§ **Set task**
Quote the entries below from the line with "finishes the script." through the line with "Geo().prism(out if s", both ends included, and only those lines.

(Entries with animation source code)
***
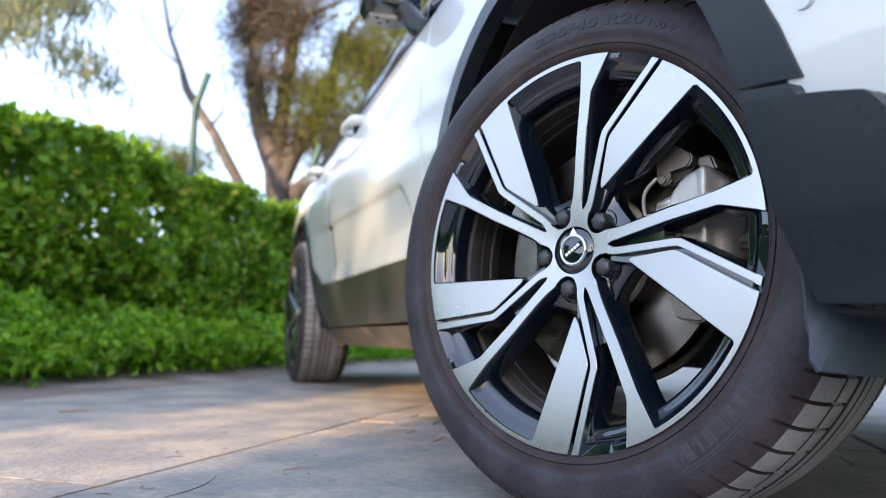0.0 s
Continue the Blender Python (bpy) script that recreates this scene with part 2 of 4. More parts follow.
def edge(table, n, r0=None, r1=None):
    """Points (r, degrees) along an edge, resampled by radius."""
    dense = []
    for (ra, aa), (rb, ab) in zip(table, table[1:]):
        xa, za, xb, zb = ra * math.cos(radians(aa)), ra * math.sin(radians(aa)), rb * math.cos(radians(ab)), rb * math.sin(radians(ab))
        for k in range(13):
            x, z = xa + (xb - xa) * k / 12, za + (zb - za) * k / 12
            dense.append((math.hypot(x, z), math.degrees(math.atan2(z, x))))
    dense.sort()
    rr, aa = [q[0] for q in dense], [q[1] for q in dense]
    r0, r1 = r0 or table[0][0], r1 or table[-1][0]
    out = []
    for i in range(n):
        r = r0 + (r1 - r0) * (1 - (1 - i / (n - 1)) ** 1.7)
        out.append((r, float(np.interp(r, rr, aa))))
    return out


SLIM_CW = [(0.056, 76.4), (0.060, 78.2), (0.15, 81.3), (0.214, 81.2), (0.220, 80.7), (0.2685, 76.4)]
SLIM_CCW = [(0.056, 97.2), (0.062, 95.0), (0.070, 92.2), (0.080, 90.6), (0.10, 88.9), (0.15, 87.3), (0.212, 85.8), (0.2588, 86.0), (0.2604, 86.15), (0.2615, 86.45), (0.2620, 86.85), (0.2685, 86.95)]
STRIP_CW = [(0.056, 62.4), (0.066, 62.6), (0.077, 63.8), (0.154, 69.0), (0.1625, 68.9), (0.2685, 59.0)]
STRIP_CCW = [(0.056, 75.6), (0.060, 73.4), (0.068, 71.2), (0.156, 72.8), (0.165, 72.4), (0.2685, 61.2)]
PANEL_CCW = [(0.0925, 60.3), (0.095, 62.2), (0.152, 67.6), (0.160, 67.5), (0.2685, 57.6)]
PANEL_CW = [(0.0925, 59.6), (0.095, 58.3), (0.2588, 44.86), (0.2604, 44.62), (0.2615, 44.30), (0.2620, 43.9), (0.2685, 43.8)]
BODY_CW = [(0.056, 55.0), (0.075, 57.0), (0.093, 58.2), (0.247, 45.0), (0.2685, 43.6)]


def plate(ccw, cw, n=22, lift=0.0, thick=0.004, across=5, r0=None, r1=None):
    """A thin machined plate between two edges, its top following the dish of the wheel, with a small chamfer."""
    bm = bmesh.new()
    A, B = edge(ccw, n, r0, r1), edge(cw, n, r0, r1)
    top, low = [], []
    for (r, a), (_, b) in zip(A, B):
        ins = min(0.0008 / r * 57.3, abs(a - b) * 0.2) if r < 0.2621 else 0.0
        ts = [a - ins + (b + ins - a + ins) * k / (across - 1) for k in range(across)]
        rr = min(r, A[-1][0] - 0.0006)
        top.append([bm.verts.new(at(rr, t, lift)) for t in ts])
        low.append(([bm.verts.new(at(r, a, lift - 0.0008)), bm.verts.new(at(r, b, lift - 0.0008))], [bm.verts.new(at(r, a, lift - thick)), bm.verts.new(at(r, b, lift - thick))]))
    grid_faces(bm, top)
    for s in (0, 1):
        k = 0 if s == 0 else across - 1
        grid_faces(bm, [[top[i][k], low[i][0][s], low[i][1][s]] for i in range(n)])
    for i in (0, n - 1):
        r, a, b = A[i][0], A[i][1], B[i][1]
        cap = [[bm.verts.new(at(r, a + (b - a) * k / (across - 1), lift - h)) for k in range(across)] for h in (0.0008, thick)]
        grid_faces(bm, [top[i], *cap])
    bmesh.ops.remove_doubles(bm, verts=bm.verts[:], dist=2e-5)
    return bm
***
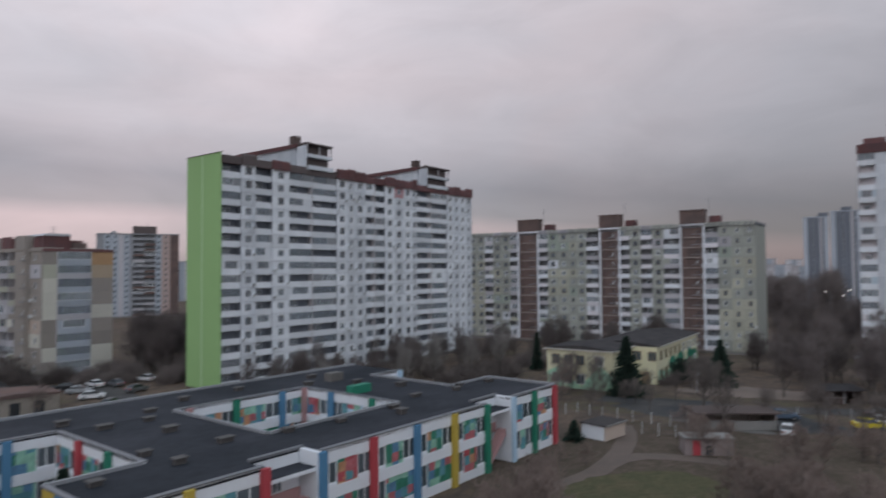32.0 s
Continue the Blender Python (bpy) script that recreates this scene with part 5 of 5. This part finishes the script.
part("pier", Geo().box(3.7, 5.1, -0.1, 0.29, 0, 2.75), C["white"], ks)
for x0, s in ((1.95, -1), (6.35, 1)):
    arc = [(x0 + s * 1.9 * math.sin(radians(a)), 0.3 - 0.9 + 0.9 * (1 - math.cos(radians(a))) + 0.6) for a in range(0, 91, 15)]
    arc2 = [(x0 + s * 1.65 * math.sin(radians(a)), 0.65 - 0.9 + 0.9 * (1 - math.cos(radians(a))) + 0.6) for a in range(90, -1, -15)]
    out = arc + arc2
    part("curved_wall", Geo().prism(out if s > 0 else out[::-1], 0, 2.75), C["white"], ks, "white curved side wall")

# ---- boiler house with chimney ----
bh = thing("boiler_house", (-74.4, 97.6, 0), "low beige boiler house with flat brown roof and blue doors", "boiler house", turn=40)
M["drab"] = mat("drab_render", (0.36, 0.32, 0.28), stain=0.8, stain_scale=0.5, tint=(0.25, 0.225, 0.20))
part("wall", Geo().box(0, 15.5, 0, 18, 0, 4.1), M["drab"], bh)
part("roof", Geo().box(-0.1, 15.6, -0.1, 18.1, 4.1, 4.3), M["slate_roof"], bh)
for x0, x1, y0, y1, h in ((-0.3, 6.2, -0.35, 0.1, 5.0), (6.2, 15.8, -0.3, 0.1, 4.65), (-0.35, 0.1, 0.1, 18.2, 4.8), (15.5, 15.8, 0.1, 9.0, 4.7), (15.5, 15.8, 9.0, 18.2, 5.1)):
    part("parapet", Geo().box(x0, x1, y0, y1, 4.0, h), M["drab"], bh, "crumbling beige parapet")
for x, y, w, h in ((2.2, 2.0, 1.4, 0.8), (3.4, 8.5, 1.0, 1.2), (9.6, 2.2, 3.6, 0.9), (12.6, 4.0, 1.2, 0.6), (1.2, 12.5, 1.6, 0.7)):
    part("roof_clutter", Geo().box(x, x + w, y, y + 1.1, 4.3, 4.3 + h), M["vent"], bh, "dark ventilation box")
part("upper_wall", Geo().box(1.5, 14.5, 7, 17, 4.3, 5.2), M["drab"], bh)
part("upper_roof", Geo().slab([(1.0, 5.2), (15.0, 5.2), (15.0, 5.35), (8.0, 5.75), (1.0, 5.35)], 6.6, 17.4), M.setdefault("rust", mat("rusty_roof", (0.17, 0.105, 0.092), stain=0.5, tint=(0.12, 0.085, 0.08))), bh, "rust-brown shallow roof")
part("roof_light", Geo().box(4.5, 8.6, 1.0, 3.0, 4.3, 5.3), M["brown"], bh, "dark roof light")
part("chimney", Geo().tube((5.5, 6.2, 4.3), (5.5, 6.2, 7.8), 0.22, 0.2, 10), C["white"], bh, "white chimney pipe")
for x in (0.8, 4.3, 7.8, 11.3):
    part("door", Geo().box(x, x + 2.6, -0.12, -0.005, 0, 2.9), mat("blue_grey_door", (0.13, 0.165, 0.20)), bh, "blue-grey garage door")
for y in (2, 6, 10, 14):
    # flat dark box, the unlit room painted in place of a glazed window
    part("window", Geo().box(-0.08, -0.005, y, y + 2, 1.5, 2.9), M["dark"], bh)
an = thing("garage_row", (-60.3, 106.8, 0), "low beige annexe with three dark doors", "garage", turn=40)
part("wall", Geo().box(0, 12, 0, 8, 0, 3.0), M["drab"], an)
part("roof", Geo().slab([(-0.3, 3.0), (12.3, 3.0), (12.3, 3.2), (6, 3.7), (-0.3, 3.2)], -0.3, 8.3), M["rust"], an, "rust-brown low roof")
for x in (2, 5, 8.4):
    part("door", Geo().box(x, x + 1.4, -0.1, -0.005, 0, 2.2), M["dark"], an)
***
§ **Output for this task**
Continue the Blender Python (bpy) script that recreates this scene with part 5 of 5. This part finishes the script.
part("pier", Geo().box(3.7, 5.1, -0.1, 0.29, 0, 2.75), C["white"], ks)
for x0, s in ((1.95, -1), (6.35, 1)):
    arc = [(x0 + s * 1.9 * math.sin(radians(a)), 0.3 - 0.9 + 0.9 * (1 - math.cos(radians(a))) + 0.6) for a in range(0, 91, 15)]
    arc2 = [(x0 + s * 1.65 * math.sin(radians(a)), 0.65 - 0.9 + 0.9 * (1 - math.cos(radians(a))) + 0.6) for a in range(90, -1, -15)]
    out = arc + arc2
    part("curved_wall", Geo().prism(out if s > 0 else out[::-1], 0, 2.75), C["white"], ks, "white curved side wall")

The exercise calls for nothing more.